Usually each increment has a stanza, but now and then compression takes place, as in Motherwell’s version of Sir Hugh:—

She wiled him into ae chamber,
She wiled him into twa,
She wiled him into the third chamber,
And that was warst o’t a’ ...
And first came out the thick, thick blood,
And syne came out the thin,
And syne came out the bonnie heart’s blood ...

So with three horses, and what not. This triad is not necessarily sprung from the “Dreitheiligkeit in der Lyrik,” of which Veit Valentin discourses in the Zeitschr. f. vgl. Lit. (New Series) II. 9 ff. “Dreitheiligkeit in der Lyrik,” comes rather from communal iteration in primitive song and dance.

435.  See his letter to Mason, Works, ed. Gosse, II. 36.

436.  Professor Earle confuses, in a very uncritical way, the garrulity of romances with the garrulity of epics and of ballads: see his Deeds of Béowulf, p. xlix. A “voluble and rambling loquacity,” he says, is the “natural character of the lay, and still more of the epic, which is a compilation of lays.” And presently he says that the romances are “the nearest extant representative of that unwritten literature which from the very nature of things was undisciplined and loquacious.” Confusion could hardly go beyond this.

437.  Ferienschriften, I. 87.

438.  “Das russische Volksepos,” Zeitschr. f. Völkerpsych., V. 187.

439.  See above, p. 69.

440.  See Porthan, Opera Selecta, III. 305-381. I quote from the original dissertations de Poesi Fennica 1778, pp. 57 ff. He begins by lamenting the decay of old national song near the coast and under clerical influence; intimates that song was a universal gift and was improvised, although sundry bards are now eminent. Memorable events slip into song, now convivial, now satiric; and there is great store of proverbs. The description of dual singing begins with § XI.

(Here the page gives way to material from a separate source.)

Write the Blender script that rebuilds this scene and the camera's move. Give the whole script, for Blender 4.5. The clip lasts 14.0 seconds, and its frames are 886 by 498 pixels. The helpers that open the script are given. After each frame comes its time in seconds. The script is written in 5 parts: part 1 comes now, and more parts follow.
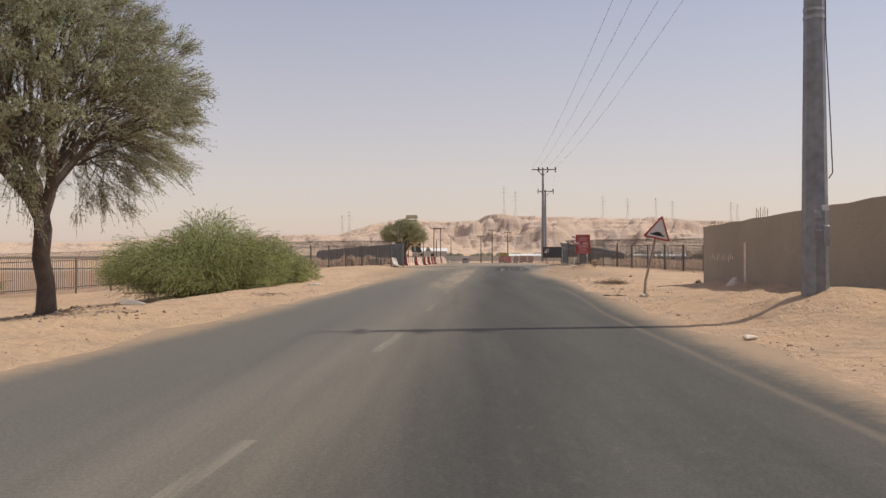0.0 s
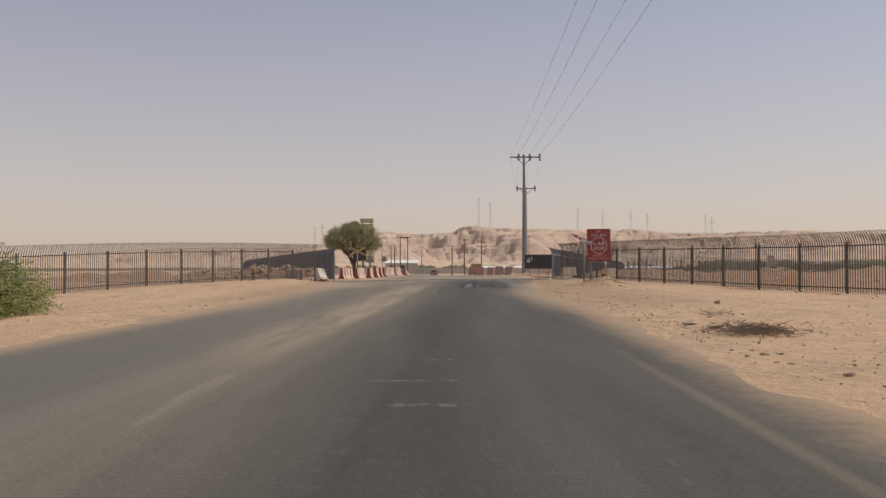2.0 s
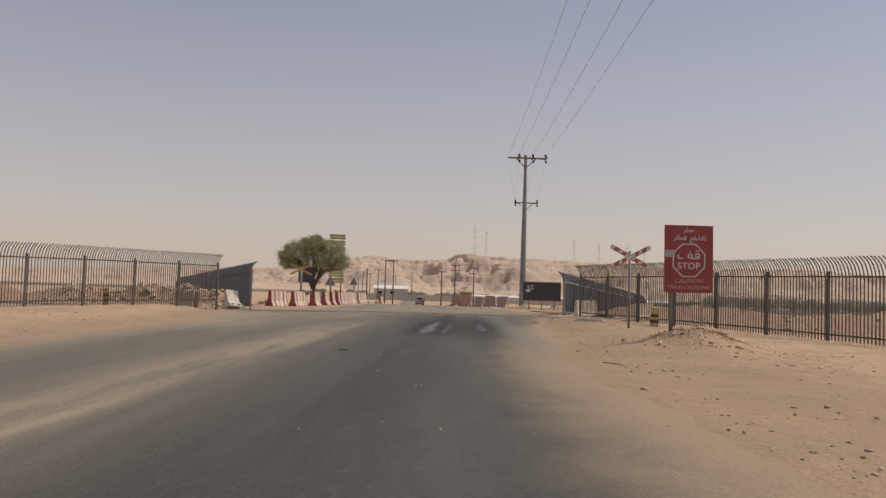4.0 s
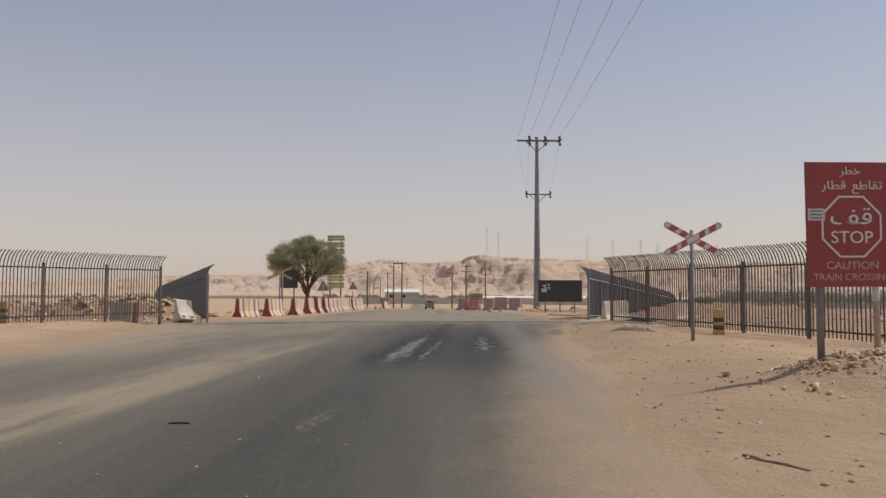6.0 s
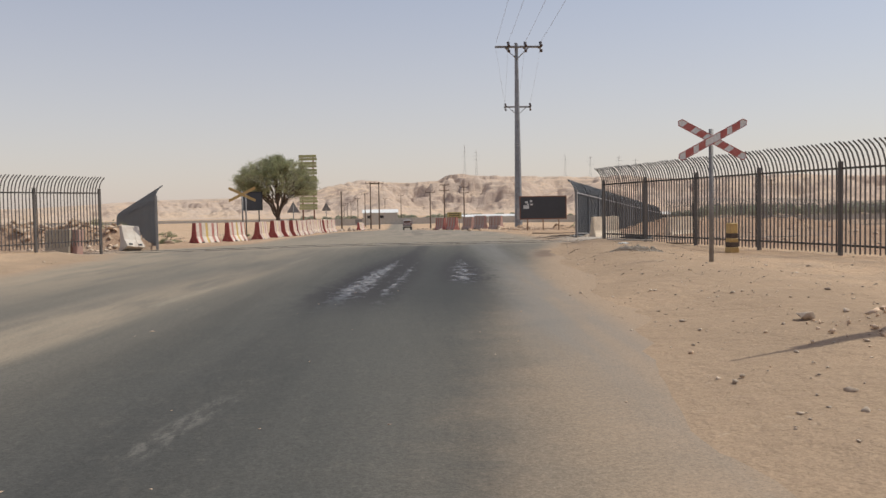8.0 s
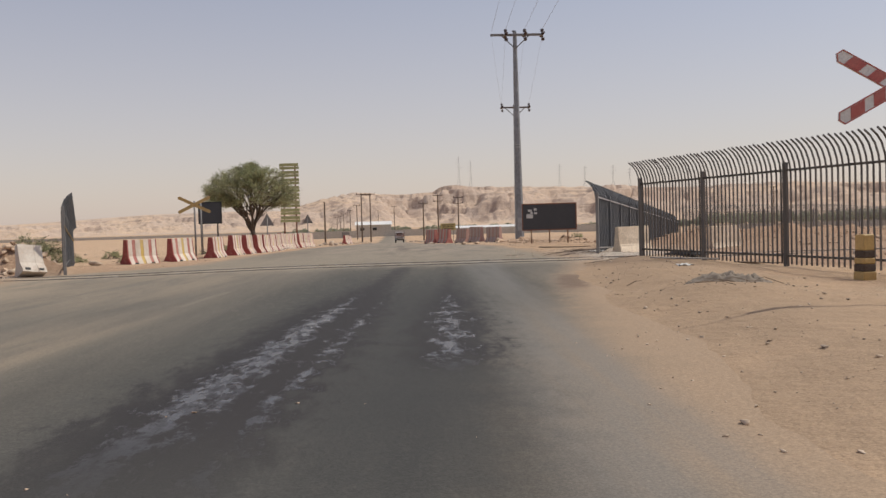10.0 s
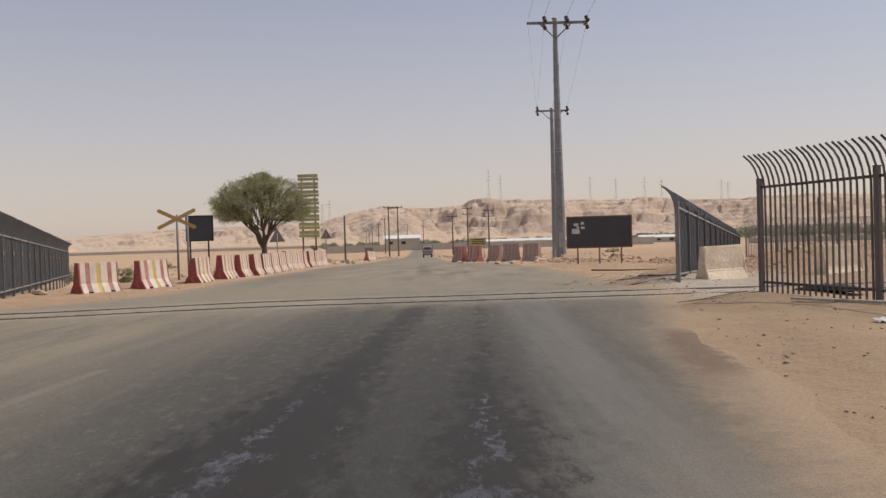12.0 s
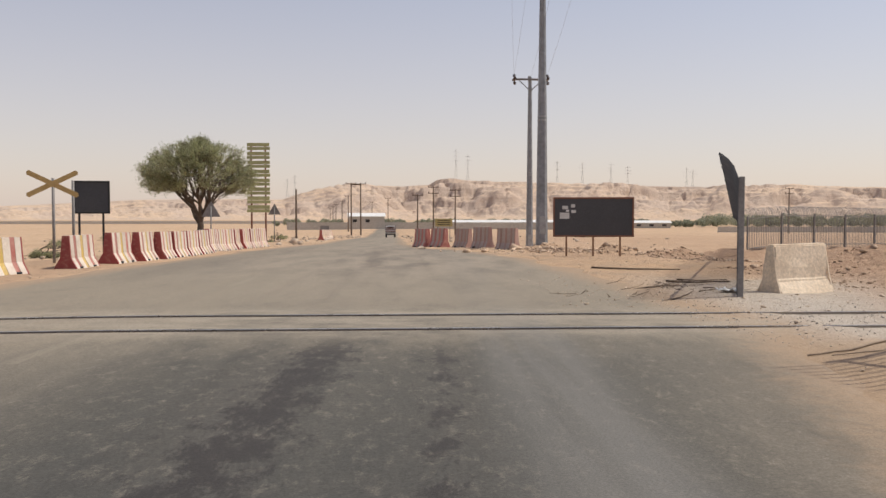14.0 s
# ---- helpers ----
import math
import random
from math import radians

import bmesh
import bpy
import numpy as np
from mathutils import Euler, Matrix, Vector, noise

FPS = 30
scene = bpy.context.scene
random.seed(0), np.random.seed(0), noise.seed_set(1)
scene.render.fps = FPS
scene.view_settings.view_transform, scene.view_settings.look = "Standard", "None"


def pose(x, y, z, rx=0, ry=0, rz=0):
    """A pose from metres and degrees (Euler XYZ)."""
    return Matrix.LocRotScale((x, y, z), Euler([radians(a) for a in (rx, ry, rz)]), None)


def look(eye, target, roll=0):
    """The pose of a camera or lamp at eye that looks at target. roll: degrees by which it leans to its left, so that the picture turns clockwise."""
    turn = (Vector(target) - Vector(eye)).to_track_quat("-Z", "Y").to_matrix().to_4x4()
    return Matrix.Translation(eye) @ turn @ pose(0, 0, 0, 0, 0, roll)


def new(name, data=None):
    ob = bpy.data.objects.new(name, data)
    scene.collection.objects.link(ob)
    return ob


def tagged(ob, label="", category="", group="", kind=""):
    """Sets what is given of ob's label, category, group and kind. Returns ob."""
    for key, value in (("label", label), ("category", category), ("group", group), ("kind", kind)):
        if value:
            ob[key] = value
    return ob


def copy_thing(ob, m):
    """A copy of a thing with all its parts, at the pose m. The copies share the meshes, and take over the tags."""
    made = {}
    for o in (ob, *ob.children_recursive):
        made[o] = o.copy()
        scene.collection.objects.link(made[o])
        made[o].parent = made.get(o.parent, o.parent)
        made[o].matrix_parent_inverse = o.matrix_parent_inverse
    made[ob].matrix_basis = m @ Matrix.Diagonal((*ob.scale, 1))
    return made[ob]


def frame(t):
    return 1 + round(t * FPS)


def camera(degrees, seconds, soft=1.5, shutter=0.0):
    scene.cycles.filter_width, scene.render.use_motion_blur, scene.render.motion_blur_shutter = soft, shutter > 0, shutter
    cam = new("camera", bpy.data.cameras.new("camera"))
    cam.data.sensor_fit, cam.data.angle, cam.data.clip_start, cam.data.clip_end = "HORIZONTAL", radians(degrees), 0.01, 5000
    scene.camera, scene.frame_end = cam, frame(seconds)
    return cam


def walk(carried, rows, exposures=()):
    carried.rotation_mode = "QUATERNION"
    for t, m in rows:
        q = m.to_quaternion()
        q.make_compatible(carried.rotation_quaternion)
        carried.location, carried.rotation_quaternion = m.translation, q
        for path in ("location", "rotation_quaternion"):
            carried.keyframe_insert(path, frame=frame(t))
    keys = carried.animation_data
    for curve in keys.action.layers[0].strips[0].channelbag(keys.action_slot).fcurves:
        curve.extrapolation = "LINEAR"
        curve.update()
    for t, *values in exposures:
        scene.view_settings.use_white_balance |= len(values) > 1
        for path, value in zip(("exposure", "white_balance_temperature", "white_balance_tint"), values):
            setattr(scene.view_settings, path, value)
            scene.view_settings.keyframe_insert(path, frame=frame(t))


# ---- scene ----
FOV = 56.15
cam = camera(FOV, 14.0)
# seconds, eye x y z, pitch, roll, yaw in degrees
ROWS = [
    (0.0, 0.292, -4.838, 1.566, 0.165, 0.176, 0.792),
    (0.5, 0.768, 1.809, 1.379, 0.200, 0.305, 0.617),
    (1.0, 1.245, 8.281, 1.247, 0.238, 0.276, 0.097),
    (1.5, 1.736, 14.303, 1.265, 0.262, 0.292, -0.608),
    (2.0, 2.214, 19.804, 1.219, 1.018, 0.158, -0.930),
    (2.5, 2.700, 25.237, 1.217, 2.674, -1.223, -1.315),
    (2.7, 2.900, 27.284, 1.214, 2.664, -1.648, -1.480),
    (3.4, 3.590, 34.250, 1.200, 2.790, -1.715, -1.400),
    (4.1, 4.255, 40.150, 1.186, 2.920, -1.780, -1.300),
    (4.8, 4.800, 44.703, 1.173, 3.035, -1.845, -1.192),
    (5.0, 4.887, 45.592, 1.172, 3.845, -1.823, -0.838),
    (5.5, 4.981, 46.822, 1.253, 4.110, -0.733, -0.239),
    (6.0, 5.050, 47.593, 1.226, 3.049, -0.230, -0.372),
    (6.5, 5.114, 48.395, 1.224, 1.578, 1.276, -0.317),
    (7.0, 5.158, 49.262, 1.179, -0.676, 0.435, -0.853),
    (7.5, 5.206, 49.998, 1.194, -2.309, 0.568, -1.424),
    (7.7, 5.220, 50.350, 1.194, -2.560, 0.807, -1.657),
    (8.4, 5.330, 52.000, 1.188, -2.330, 1.050, -1.880),
    (9.1, 5.500, 54.600, 1.182, -2.100, 1.300, -2.110),
    (9.8, 5.690, 57.350, 1.176, -1.872, 1.539, -2.420),
    (10.0, 5.748, 58.174, 1.176, -1.730, 1.616, -2.189),
    (10.5, 5.809, 60.003, 1.232, -1.297, 1.763, -1.433),
    (11.0, 5.878, 61.716, 1.291, -0.879, 1.666, -0.365),
    (11.5, 5.943, 63.400, 1.315, -0.696, 1.612, 0.182),
    (12.0, 6.012, 64.904, 1.336, -0.759, 1.748, -0.134),
    (12.5, 6.061, 66.319, 1.368, -0.752, 1.516, -0.600),
    (13.0, 6.146, 68.149, 1.375, -1.567, -0.375, -3.039),
    (13.5, 6.249, 70.252, 1.417, -2.412, -0.198, -3.085),
    (14.0, 6.331, 72.114, 1.397, -2.198, -0.004, -2.492),
]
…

441.  “Præcentor, Laulaja ... adjungit sibi alium socium sive adjutorem, Puoltaja sive Saistaja dictum.”

442.  “Quod facile jam ex sensu ipso, atque metri lege, reliquum pedem conjectando definire licet.”

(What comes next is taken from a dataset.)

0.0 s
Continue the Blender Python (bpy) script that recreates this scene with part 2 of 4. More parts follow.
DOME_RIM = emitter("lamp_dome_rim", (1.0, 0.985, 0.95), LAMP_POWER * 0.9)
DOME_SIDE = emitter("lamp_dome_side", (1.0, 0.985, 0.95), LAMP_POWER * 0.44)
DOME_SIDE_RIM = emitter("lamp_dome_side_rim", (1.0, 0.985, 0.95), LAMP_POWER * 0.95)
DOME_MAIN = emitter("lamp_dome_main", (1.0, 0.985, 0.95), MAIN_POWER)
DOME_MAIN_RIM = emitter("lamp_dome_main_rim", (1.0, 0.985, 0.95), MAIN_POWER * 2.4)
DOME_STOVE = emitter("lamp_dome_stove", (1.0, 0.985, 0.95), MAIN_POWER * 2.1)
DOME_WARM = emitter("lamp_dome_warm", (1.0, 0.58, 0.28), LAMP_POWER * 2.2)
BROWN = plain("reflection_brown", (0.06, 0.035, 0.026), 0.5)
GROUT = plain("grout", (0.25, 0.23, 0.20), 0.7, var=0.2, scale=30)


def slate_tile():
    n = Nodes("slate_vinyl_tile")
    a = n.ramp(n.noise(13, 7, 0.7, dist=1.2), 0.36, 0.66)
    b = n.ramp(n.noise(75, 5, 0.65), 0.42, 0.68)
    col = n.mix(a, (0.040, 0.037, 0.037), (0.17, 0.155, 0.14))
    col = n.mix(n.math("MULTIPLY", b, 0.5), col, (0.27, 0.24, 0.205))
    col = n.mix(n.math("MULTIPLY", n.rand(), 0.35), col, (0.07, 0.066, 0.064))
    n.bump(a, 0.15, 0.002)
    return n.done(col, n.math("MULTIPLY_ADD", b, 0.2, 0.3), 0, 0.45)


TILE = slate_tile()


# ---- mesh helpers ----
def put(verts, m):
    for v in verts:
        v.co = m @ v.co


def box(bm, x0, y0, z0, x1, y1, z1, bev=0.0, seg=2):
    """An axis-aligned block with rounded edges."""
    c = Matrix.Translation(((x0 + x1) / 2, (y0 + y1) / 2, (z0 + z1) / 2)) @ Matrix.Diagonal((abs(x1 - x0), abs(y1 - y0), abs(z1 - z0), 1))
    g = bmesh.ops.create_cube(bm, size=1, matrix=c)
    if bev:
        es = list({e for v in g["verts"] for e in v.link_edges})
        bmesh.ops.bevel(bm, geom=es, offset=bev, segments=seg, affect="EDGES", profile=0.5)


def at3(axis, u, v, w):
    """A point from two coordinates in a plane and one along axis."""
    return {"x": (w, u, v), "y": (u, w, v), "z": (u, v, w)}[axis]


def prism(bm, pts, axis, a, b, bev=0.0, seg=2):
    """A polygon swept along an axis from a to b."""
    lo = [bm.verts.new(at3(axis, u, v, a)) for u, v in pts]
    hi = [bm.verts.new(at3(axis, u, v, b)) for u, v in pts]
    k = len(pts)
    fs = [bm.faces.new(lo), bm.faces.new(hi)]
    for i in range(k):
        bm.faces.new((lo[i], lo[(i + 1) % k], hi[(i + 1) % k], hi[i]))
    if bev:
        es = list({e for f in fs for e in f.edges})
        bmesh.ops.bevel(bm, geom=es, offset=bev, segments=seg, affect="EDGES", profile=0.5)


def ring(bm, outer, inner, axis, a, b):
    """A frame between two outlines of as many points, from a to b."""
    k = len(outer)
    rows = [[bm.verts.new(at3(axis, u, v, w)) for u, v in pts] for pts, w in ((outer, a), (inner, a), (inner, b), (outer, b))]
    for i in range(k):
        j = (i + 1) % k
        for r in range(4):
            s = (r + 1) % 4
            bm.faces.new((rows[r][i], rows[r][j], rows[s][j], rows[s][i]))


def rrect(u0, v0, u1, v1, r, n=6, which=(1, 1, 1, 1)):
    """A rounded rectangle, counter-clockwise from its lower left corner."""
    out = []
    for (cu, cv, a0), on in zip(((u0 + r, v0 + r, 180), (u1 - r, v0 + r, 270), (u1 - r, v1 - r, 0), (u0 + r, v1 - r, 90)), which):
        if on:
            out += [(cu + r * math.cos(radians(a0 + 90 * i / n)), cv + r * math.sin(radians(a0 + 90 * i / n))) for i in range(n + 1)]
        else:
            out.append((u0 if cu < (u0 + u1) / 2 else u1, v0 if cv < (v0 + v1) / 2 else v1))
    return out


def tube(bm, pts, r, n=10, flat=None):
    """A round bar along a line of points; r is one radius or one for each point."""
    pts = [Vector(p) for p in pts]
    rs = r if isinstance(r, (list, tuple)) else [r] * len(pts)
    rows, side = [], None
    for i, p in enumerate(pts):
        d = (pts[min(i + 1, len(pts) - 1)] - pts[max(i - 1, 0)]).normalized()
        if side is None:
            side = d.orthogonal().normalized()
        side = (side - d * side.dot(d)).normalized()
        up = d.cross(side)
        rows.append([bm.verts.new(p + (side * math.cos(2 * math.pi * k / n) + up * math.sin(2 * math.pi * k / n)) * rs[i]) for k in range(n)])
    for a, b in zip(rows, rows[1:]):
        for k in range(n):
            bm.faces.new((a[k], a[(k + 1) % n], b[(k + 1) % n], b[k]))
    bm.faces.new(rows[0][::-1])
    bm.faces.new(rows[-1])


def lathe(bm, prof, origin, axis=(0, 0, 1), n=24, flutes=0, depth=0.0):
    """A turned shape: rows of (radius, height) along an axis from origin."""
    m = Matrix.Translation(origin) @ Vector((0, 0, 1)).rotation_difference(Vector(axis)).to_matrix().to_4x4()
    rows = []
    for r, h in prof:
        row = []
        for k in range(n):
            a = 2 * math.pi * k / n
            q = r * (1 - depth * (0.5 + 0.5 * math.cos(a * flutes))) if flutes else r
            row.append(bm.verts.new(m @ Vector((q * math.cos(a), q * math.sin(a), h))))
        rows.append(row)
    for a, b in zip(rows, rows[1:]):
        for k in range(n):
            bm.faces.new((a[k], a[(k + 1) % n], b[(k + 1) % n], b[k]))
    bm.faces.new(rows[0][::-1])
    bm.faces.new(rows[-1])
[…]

443.  “Rarissimi stantes canunt; et si contingit aliquando, ut musarum quodam afflatu moti stantes carmen ordiantur, mox tamen, conjunctis dextris sessum eunt, et ritu solito cantandi continuant operam.” They observe the rules of the game. Porthan, to be sure, notes the absence of dancing as a national and pervasive affair; but the statement must not go unchallenged. Long before this, Olaus Magnus (Hist. de gentibus Septentrion., Romæ, 1555, Cap. VIII. lib. IV. 141) said of the Lappland and other northern folk that they were often moved to dance,—“excitentur ad saltum, quem vehementius citharoedo sonante ducentes, veterumque heroum ac gigantum præclara gesta patrio rhytmate et carmine canentes, in gemitus et alta suspiria, hinc luctus et ululatum resoluti, dimisso ordine in terram ruunt,” a parlous state. Scheffer, to be sure, discredits this statement of the archbishop (Lapponia, 1673, p. 292); but Donner, Lieder der Lappen, p. 38, believes it, and says it is confirmed by the report of a recent Russian traveller.

444.  Castrén, quoted by Comparetti, Kalewala, p. 66, note.